Albany was horse racing mad in the late 19th and early 20th centuries. Around the time of the Civil War racing became hugely popular (it was at the same time the Saratoga Racetrack was established) in the north and continued for decades.
There had always been racing at county and town fairs. But by the 1870s racing came into the city. Both Western and Washington Avenues, beginning about Quail St. and west were referred to as “The Speedway” for horse drawn sleigh racing on the weekends in the winter. (There was a Speedway Hotel on the corner of Manning Blvd., the Klondike Hotel on the corner of North Allen and the Western Turnpike, and Carrick’s Hotel was on the corner of Madison Ave and West Lawrence.) In the summer there were trotter and pacers.
The Hurstville Track
But there was competition. The Hurstville race track (about where Mater Christi Church and school are today) was established in the mid-1860s. It was mostly a trotting track. Around it a picnic grove called “Pleasure Park” developed (the county fair was held at the location – then town of Bethlehem – in the 1870s.) The track was leased to the Island Park Association (a racing corporation) in the 1870s and early 1880s which improved the track and provided amenities; it ran mostly matinee races and weekend races in the summer. Racing continued until about 1900.
There was also a hotel close to the Park, on the corner of Krumkill Rd. and New Scotland Ave. It dated back to at least the 1840s, known then as the Log Tavern, then Tanner’s Hotel and later Hurst’s Hotel. It became a notorious “love nest” for politician’s trysts over the city line in the 1920s.

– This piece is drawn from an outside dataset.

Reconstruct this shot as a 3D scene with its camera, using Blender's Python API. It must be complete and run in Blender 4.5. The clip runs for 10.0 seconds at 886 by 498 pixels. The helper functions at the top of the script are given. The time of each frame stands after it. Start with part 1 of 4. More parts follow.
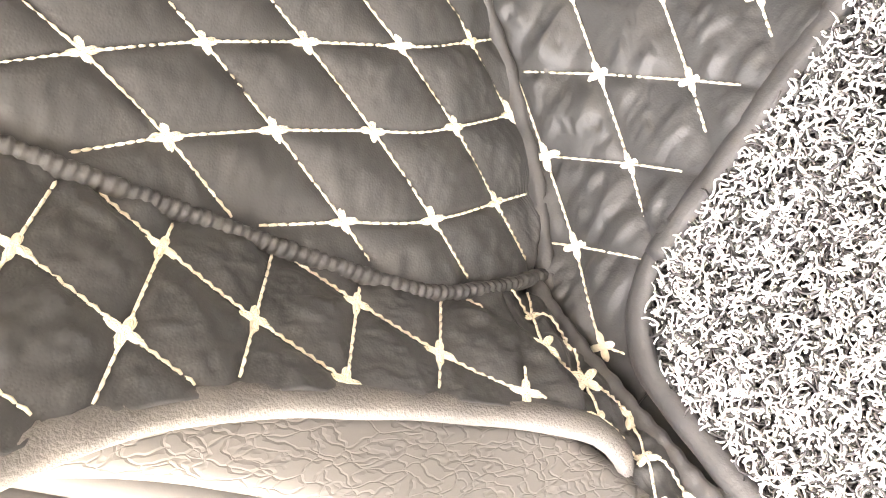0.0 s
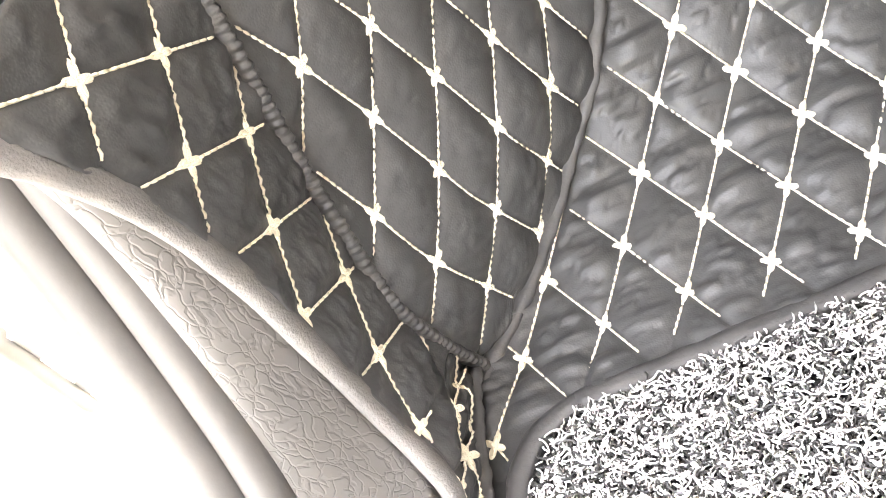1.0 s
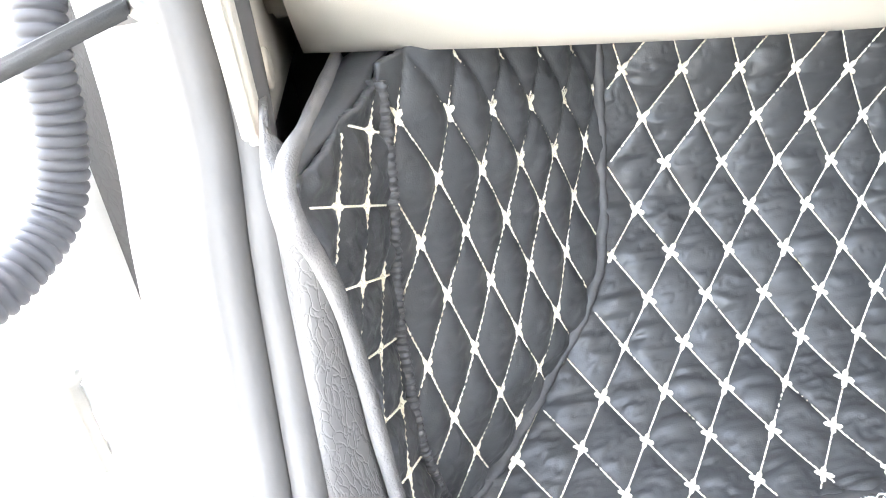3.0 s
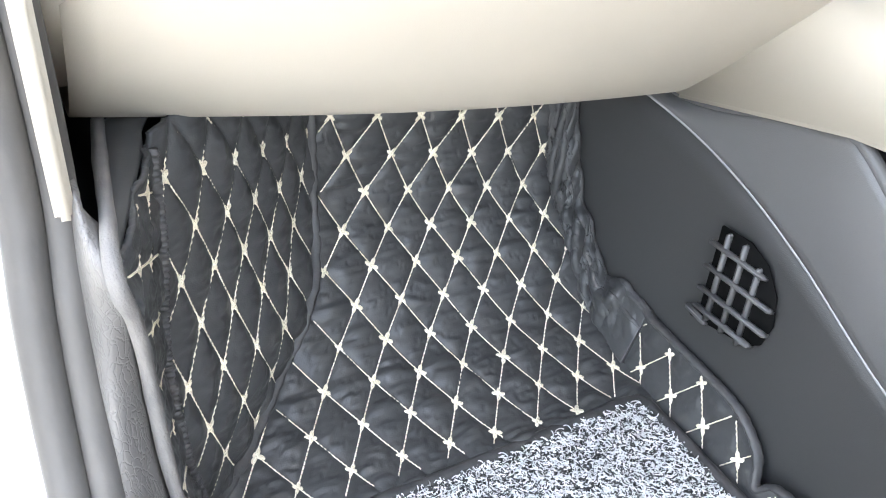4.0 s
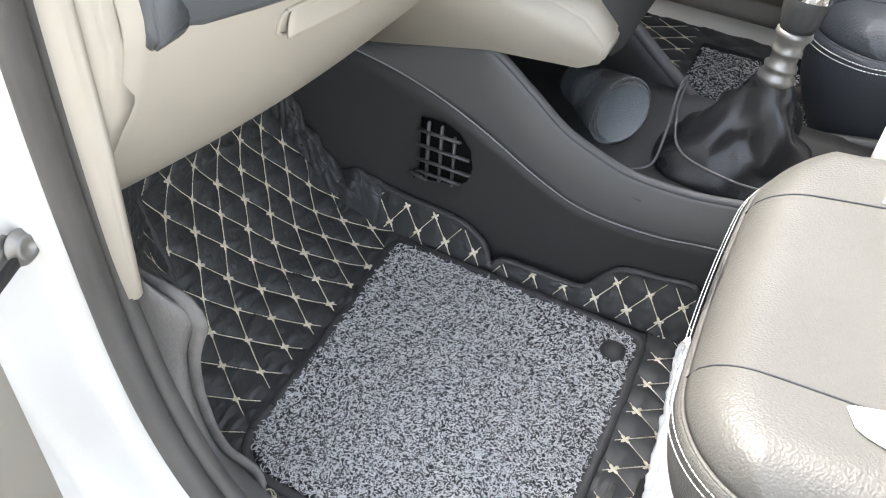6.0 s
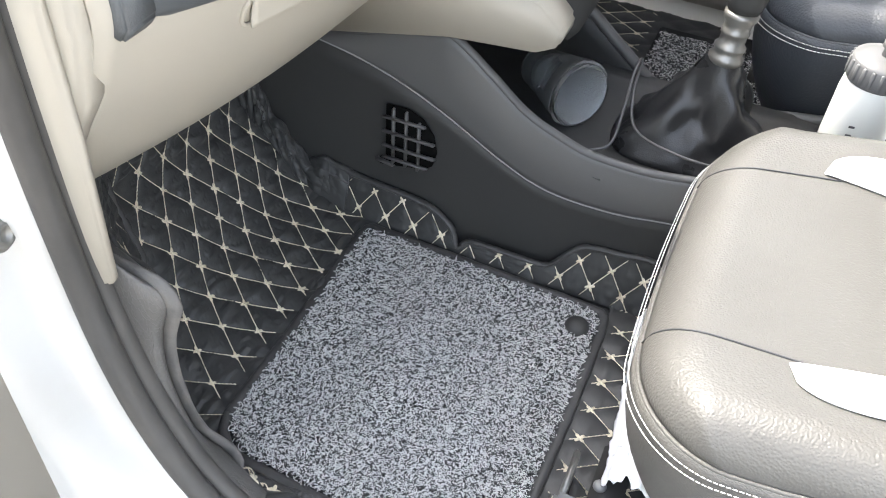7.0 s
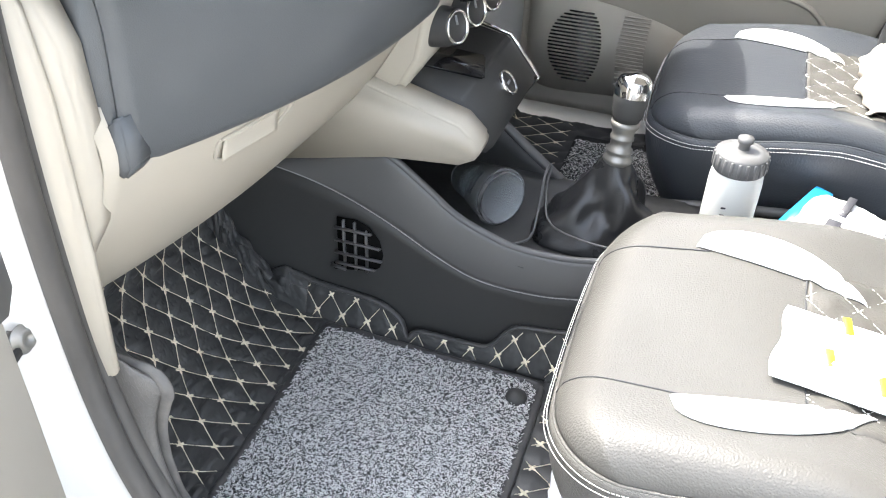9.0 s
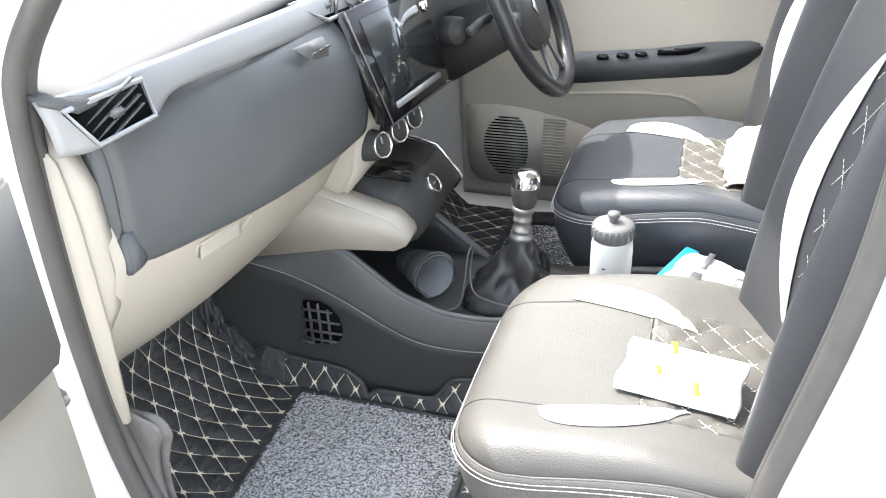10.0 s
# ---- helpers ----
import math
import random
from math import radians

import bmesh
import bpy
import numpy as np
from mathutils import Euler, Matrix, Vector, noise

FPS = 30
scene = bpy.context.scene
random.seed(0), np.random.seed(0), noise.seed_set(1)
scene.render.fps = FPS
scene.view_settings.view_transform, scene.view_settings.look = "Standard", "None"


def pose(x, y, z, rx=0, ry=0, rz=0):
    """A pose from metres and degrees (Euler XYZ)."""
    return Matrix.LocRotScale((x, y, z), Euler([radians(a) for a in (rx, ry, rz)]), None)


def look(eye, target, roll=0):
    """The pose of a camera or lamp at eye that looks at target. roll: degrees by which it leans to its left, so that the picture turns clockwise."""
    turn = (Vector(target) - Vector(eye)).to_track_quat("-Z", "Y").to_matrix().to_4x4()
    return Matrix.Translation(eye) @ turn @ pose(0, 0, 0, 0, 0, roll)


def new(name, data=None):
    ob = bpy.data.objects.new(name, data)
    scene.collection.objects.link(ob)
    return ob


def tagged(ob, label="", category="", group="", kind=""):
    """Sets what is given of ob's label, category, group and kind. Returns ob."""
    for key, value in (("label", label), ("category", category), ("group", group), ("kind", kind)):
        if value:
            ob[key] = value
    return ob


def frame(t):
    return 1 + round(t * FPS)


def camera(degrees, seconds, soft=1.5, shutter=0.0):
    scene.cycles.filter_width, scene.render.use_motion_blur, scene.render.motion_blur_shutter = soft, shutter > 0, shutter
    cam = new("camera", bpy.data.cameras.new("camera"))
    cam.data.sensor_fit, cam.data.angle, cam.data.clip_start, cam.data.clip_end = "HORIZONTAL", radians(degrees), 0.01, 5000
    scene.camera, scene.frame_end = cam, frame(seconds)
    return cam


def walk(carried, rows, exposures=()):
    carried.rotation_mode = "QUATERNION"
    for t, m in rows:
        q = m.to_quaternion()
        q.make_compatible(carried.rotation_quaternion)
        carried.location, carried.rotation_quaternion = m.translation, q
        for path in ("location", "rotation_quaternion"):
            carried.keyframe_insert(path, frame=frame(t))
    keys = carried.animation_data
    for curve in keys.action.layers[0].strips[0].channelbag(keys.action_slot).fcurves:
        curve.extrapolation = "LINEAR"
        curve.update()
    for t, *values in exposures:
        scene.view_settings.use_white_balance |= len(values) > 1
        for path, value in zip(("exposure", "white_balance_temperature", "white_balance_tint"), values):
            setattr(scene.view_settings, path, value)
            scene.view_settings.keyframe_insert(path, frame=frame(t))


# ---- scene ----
cam = camera(55.1, 10.0, soft=1.0)
PATH = [
    (0, (0.111, -0.214, 0.37), (-0.588, 1.045, -1.017), -79.2),
    (0.5, (0.102, -0.239, 0.38), (-0.537, 1.053, -1.006), -61.8),
    (1, (0.094, -0.282, 0.398), (-0.381, 1.167, -0.896), -37.0),
    (1.5, (0.092, -0.32, 0.41), (-0.261, 1.288, -0.726), -24.1),
    (2, (0.096, -0.347, 0.424), (-0.137, 1.421, -0.48), -16.8),
    (2.2, (0.102, -0.361, 0.435), (-0.072, 1.437, -0.424), -15.0),
    (3.3, (-0.069, -0.437, 0.539), (0.164, 1.244, -0.519), -4.7),
    (3.5, (-0.075, -0.461, 0.567), (0.328, 1.181, -0.501), -1.4),
    (3.8, (-0.079, -0.46, 0.566), (0.548, 1.11, -0.503), 1.4),
    (4, (-0.115, -0.453, 0.598), (0.724, 0.99, -0.504), 3.9),
    (4.5, (-0.287, -0.37, 0.693), (0.845, 0.716, -0.548), 4.3),
    (5, (-0.39, -0.36, 0.799), (0.811, 0.529, -0.531), 3.5),
    (5.5, (-0.421, -0.399, 0.857), (0.873, 0.334, -0.48), 4.5),
    (6, (-0.439, -0.431, 0.876), (0.897, 0.146, -0.495), 4.3),
    (7.5, (-0.471, -0.455, 0.895), (0.883, 0.055, -0.486), 4.5),
    (8, (-0.474, -0.457, 0.899), (0.887, 0.038, -0.48), 4.3),
    (8.5, (-0.505, -0.466, 0.899), (0.871, -0.007, -0.478), 3.4),
    (8.9, (-0.588, -0.512, 0.968), (0.923, -0.021, -0.248), 2.2),
    (9, (-0.601, -0.529, 0.983), (0.937, -0.028, -0.193), 2.0),
    (9.5, (-0.713, -0.655, 1.088), (0.908, -0.113, 0.05), -0.8),
    (10, (-0.837, -0.738, 1.135), (0.808, -0.184, 0.141), -2.6),
]
EXPOSURES = [(0, 5.95, 8800, 17), (1.0, 5.65, 7800, 14), (2.2, 5.85, 7000, 12), (3.3, 5.25, 6400, 10), (4.5, 4.2, 6450, 10), (5.5, 3.7, 6500, 9), (6.0, 3.15, 6600, 9), (8.5, 3.15, 6600, 9), (9.0, 3.3, 6500, 9), (10, 3.3, 6500, 9)]
walk(cam, [(t, look(eye, target, roll)) for t, eye, target, roll in PATH], EXPOSURES)

# ---- light: hazy bright daylight ----
world = bpy.data.worlds.new("sky")
scene.world = world
world.use_nodes = True
wn = world.node_tree.nodes
sky = wn.new("ShaderNodeTexSky")
sky.sky_type, sky.sun_disc = "NISHITA", False
sky.sun_elevation, sky.sun_rotation = radians(56), radians(22)
sky.dust_density, sky.air_density = 3.0, 1.2
wn["Background"].inputs[1].default_value = 0.15
haze = wn.new("ShaderNodeHueSaturation")  # thin white haze
haze.inputs["Saturation"].default_value = 0.5
world.node_tree.links.new(sky.outputs[0], haze.inputs["Color"])
world.node_tree.links.new(haze.outputs[0], wn["Background"].inputs[0])
sun = new("sun", bpy.data.lights.new("sun", "SUN"))
sun.data.energy, sun.data.angle, sun.data.color = 1.15, radians(0.7), (1.0, 0.95, 0.87)
sun.matrix_world = look((1.25, 3.1, 5.0), (0, 0, 0))

# ---- materials ----
def material(name, color, rough=0.5, metal=0.0, second=None, scale=8.0, mix=0.5, grain=400.0, bump=0.1, depth=0.0005,
             kind="noise", coat=0.0, island=0.0, spec=0.5, trans=0.0, ior=1.45, stretch=(1, 1, 1)):
    """A procedural surface: broad blotches, fine grain as relief, and roughness that follows both."""
    m = bpy.data.materials.new(name)
    m.use_nodes = True
    nt = m.node_tree
    n, link = nt.nodes, nt.links.new
    bsdf = n["Principled BSDF"]
    bsdf.inputs["Metallic"].default_value = metal
    bsdf.inputs["Coat Weight"].default_value = coat
    bsdf.inputs["Specular IOR Level"].default_value = spec
    bsdf.inputs["Transmission Weight"].default_value = trans
    bsdf.inputs["IOR"].default_value = ior
    geo = n.new("ShaderNodeNewGeometry")
    sized = n.new("ShaderNodeMapping")
    sized.inputs["Scale"].default_value = stretch
    link(geo.outputs["Position"], sized.inputs["Vector"])
    broad = n.new("ShaderNodeTexNoise")
    broad.inputs["Scale"].default_value, broad.inputs["Detail"].default_value = scale, 5.0
    link(sized.outputs[0], broad.inputs["Vector"])
    shade = n.new("ShaderNodeMix")
    shade.data_type = "RGBA"
    second = second or tuple(c * 0.8 for c in color)
    shade.inputs["A"].default_value, shade.inputs["B"].default_value = (*color, 1), (*second, 1)
    ramp = n.new("ShaderNodeMapRange")
    ramp.inputs["From Min"].default_value, ramp.inputs["From Max"].default_value = 0.5 - mix * 0.5, 0.5 + mix * 0.5
    link(broad.outputs["Fac"], ramp.inputs["Value"])
    out = ramp.outputs[0]
    if island:
        add = n.new("ShaderNodeMix")
        add.inputs[0].default_value = island
        link(out, add.inputs[2])
        link(geo.outputs["Random Per Island"], add.inputs[3])
        out = add.outputs[0]
        if island >= 1:
            steep = n.new("ShaderNodeMapRange")
            steep.inputs["From Min"].default_value, steep.inputs["From Max"].default_value = 0.28, 0.68
            link(out, steep.inputs["Value"])
            out = steep.outputs[0]
    link(out, shade.inputs[0])
    link(shade.outputs["Result"], bsdf.inputs["Base Color"])
    if kind == "cells":
        fine = n.new("ShaderNodeTexVoronoi")
        fine.feature = "SMOOTH_F1"
        fine.inputs["Scale"].default_value = grain
        height = fine.outputs["Distance"]
    elif kind == "cracks":
        fine = n.new("ShaderNodeTexVoronoi")
        fine.feature = "DISTANCE_TO_EDGE"
        fine.inputs["Scale"].default_value = grain
        clip = n.new("ShaderNodeMapRange")
        clip.inputs["From Max"].default_value = 0.12
        link(fine.outputs["Distance"], clip.inputs["Value"])
        height = clip.outputs[0]
    else:
        fine = n.new("ShaderNodeTexNoise")
        fine.inputs["Scale"].default_value, fine.inputs["Detail"].default_value = grain, 3.0
        height = fine.outputs["Fac"]
    link(sized.outputs[0], fine.inputs["Vector"])
    if kind == "cracks":
        warp = n.new("ShaderNodeTexNoise")
        warp.inputs["Scale"].default_value = grain * 0.5
        link(sized.outputs[0], warp.inputs["Vector"])
        mv = n.new("ShaderNodeMix")
        mv.data_type = "VECTOR"
        mv.inputs["Factor"].default_value = 0.02
        link(sized.outputs[0], mv.inputs[4])
        link(warp.outputs["Color"], mv.inputs[5])
        link(mv.outputs[1], fine.inputs["Vector"])
    b = n.new("ShaderNodeBump")
    b.inputs["Strength"].default_value, b.inputs["Distance"].default_value = bump, depth
    link(height, b.inputs["Height"])
    link(b.outputs[0], bsdf.inputs["Normal"])
    rr = n.new("ShaderNodeMapRange")
    rr.inputs["To Min"].default_value, rr.inputs["To Max"].default_value = max(0.02, rough - 0.08), min(1.0, rough + 0.08)
    link(broad.outputs["Fac"], rr.inputs["Value"])
    link(rr.outputs[0], bsdf.inputs["Roughness"])
    return m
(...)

But Island Park was the Big Daddy of all local race tracks. Island Park was established in the late 1860s in Menands (now part of Colonie – then the town of Watervliet) on Breaker Island (which puts it wee bit south Port Schuyler). The track was on the east side of the Champlain Canal and sandwiched between the Canal and the River. It had larger purses, better horses and could be reached by horsecars from Albany, but the meets were shorter – usually no more than 3-5 days in – perhaps 3-4 meets a year. Still it drew great horses – like “American Girl”, the most well-known trotter of the late 1860s and early 1870s.
Slowly the track improved. In the late 1870s a railroad bridge was installed – now horses could be shipped in from all over – they came from as far west as St. Louis and as far south as Kentucky.
In 1884 the Association came under the control of Erastus Corning, multi-millionaire local mogul and other very rich heavy hitters * who had a thing for racing – yes, but saw the corporation as a way to make money too. Or in track parlance.. an exacta.
Although pacers were raced it was primarily a trotting park. Island Park became part of the National Trotting Association and its meets became well- known as part of the national Grand Circuit for trotters. There were meets in the summer and fall with annual purses worth about $40,000. Two large hotels were built, Union Hotel and McDonald’s Hotel – the latter owned by the famed driver Alta McDonald. The stables could house as many as 300-400 horses. Island Park thrived. The Association made sure the new electric trolley ran to the track from all parts of the Capital District. Some of the best horses in the nation raced there, including “Major Delmar” said to be the fastest gelding alive in 1905. And then it all came to an end. We’re told that the racing stopped pretty much by 1909. The land was purchased by the D&H Railroad.
But never fear – Albany men DO love their horse racing. So a group of local men formed the Albany Driving Association in the early 1900s, bought a tract of land about where Albany Academy is today from a man named Wood and called the race track Woodlawn. There was racing for about 10 years, until about 1914. But the Association discovered it could make big bucks selling the land off to people who wanted to buy lots and build houses in the area that now includes Academy Rd. (then Highland Ave.) and west to about Forest Ave. (Fun Albany fact – we were told the bleachers for the original Albany Academy football field were part of the Woodlawn Park grandstand.)
By 1916 World War I was looming and thanks to Henry Ford almost anyone could own an automobile and make it up to Saratoga for the races.
*One of the shareholders in the Island Park Association was John Holland. He owned a legendary den of iniquity (bookmaking, billiards and booze) – the White House Café on the corner of James Steuben. We were told that Holland owned lots near Manning Blvd. where he stabled and exercised his jumping horses.